The module is composed of six one-hour classes grouped into three thematic parts, each part centered on a different aspect of modern biotechnology. Each class provides a selection of resources, including primary documents, films, images, and secondary works, along with suggested questions for class discussion and debate.

Information about the module’s author, suggested use, and academic objectives is also available online at About the Module.


Part 1. Biotechnology as the manipulation of life: the recombinant DNA debate of the 1970s contains material for two classes that will allow students to understand and re-enact a historical moment of divisive controversy at the birth of modern biotechnology. Scientists and laymen disagreed about how to define the risks of recombinant DNA research, and whether and how to regulate such research and the fledgling industry it fostered.
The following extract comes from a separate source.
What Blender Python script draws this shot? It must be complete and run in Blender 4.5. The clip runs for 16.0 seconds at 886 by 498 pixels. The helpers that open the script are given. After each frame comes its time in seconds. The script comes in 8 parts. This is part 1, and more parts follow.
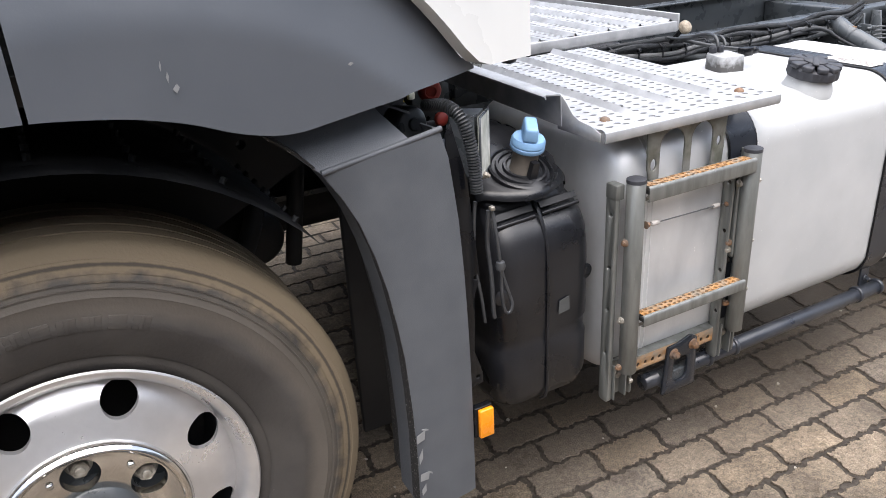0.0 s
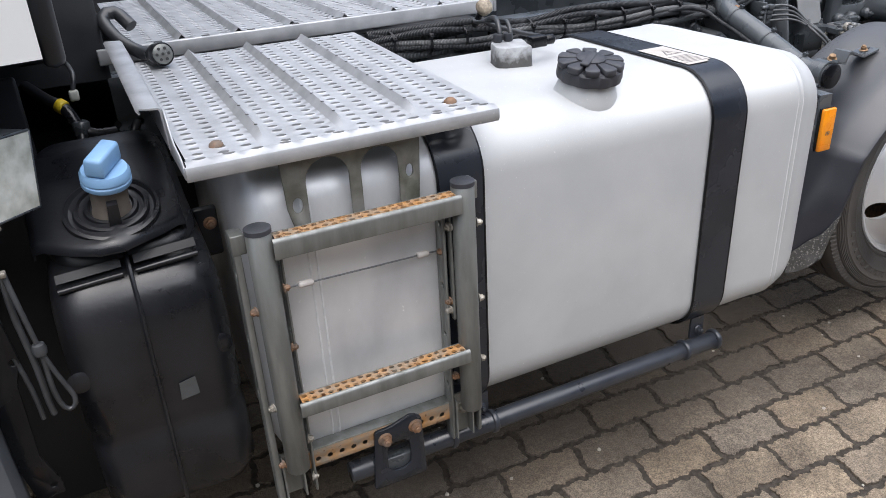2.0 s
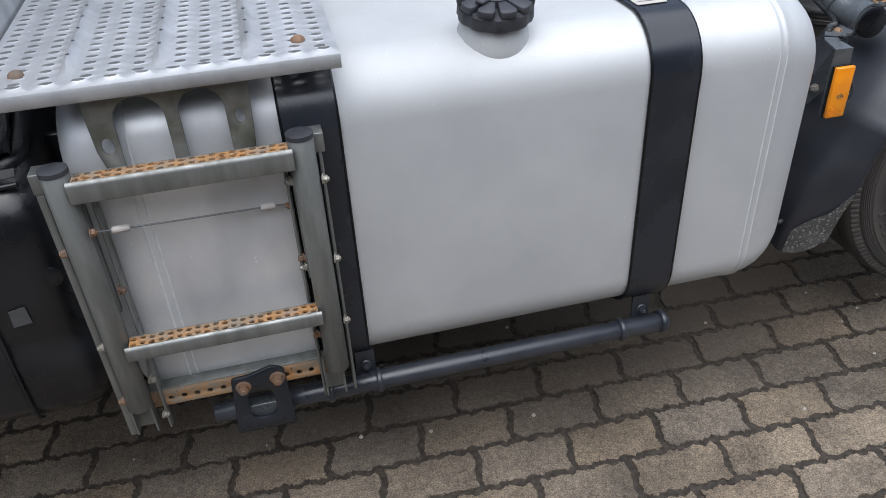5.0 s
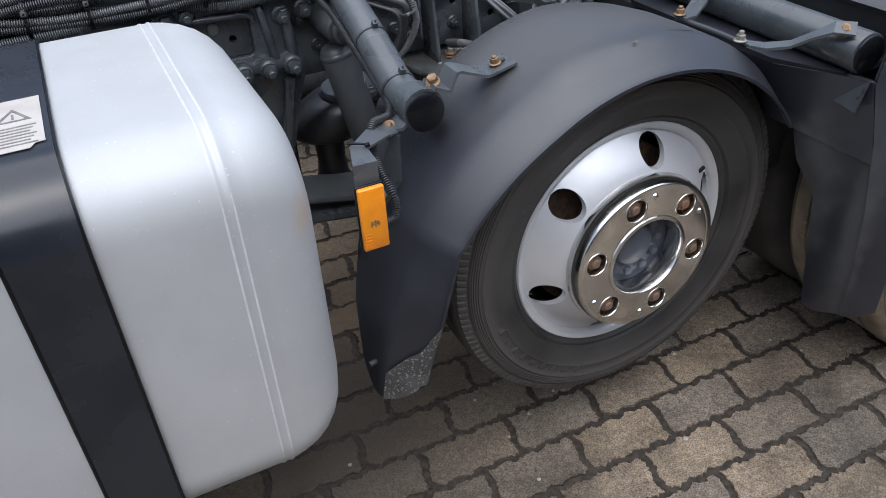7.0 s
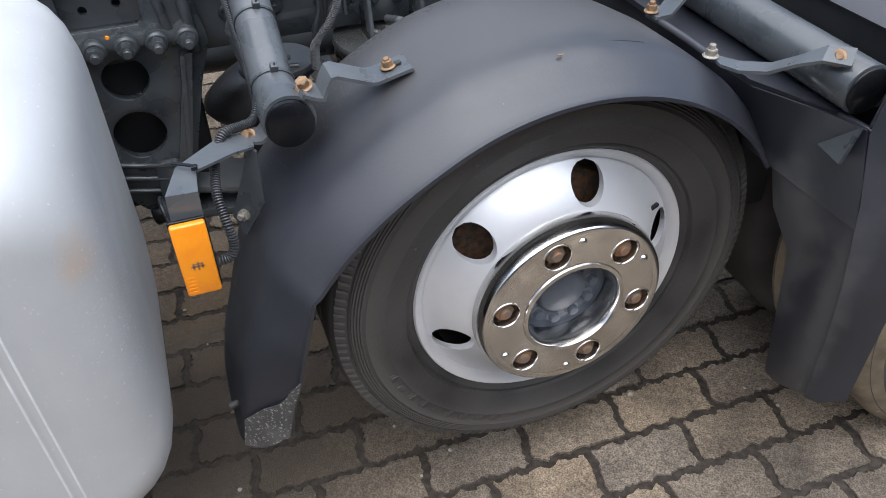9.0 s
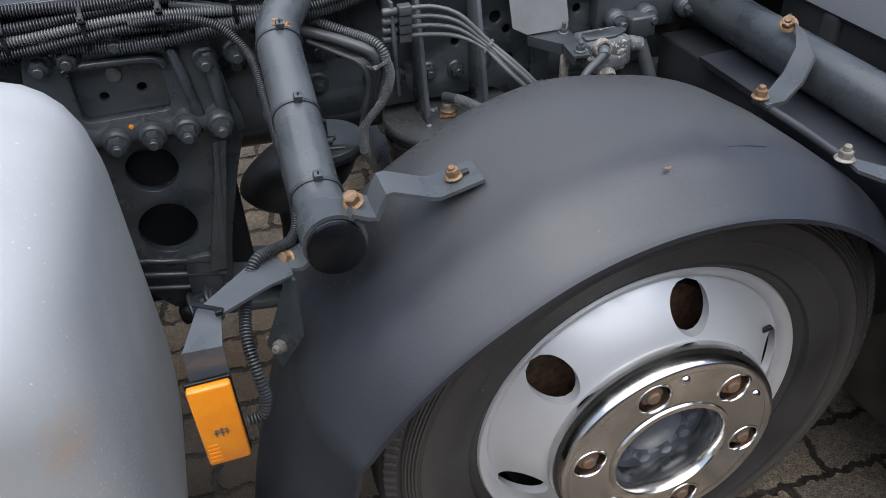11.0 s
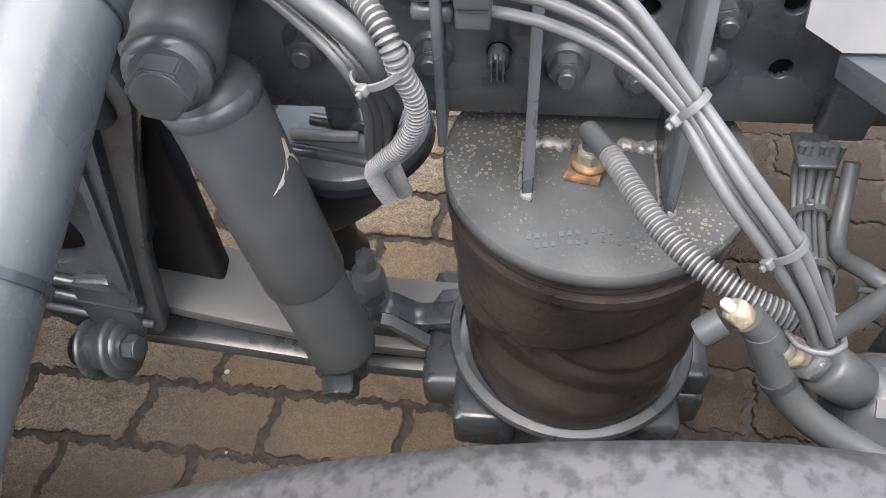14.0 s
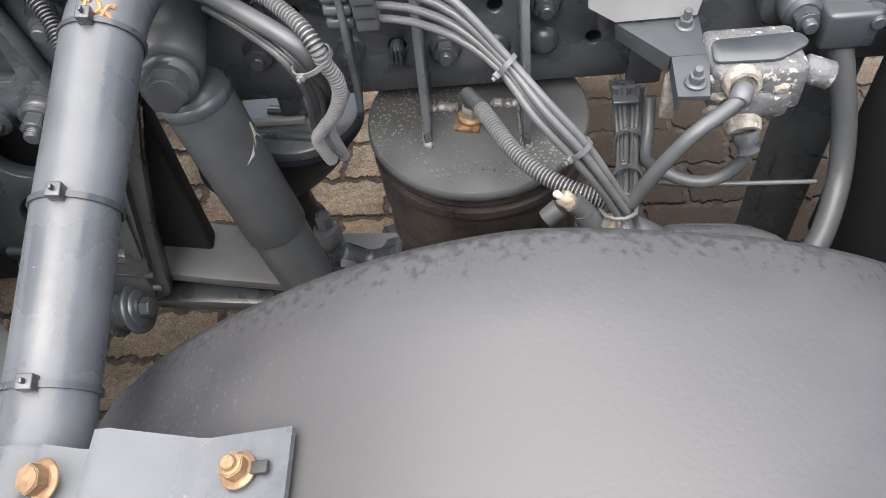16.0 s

  • Class 1: Recombining the genes: the promise and threat of a new technology
  • Class 2: The experts and the public: the Cambridge City Council Hearing (1976) on the risks and regulation of scientific research

Part 2. Biotechnology as big business: patenting life from Chakrabarty to Myriad contains material for two classes that explore how United States patenting policies—particularly the patenting of life forms—shaped and fostered the biotechnology industry. The 2013 Supreme Court case challenging the gene patents held by Myriad Genetics provides a focal point for the ethical, legal, and policy issues.

  • Class 3: Scientific research meets commercial incentive: United States patenting policy since 1980 and the biotechnology industry.
  • Class 4: The debate over Myriad’s gene patents: should a company own a gene?

Part 3. Biotechnology as a new eugenics: genetic testing and reproductive technologies focuses on the ethical questions raised by the genetic screening of gametes, embryos, and fetuses, and the genetic testing of potential parents. Such genetic tests grant a disputed power to choose the next generation’s traits. The class materials set debates over the ethics of reprogenetic testing into the context of the history of eugenics, and by presenting specific case studies encourage students to ask at what point—if any—choice goes too far.

  • Class 5: The rise and fall of eugenics, 1900–40, and the persistence of eugenic ideals post World War II.
  • Class 6: The ethics of reprogenetic testing: should parents choose their children?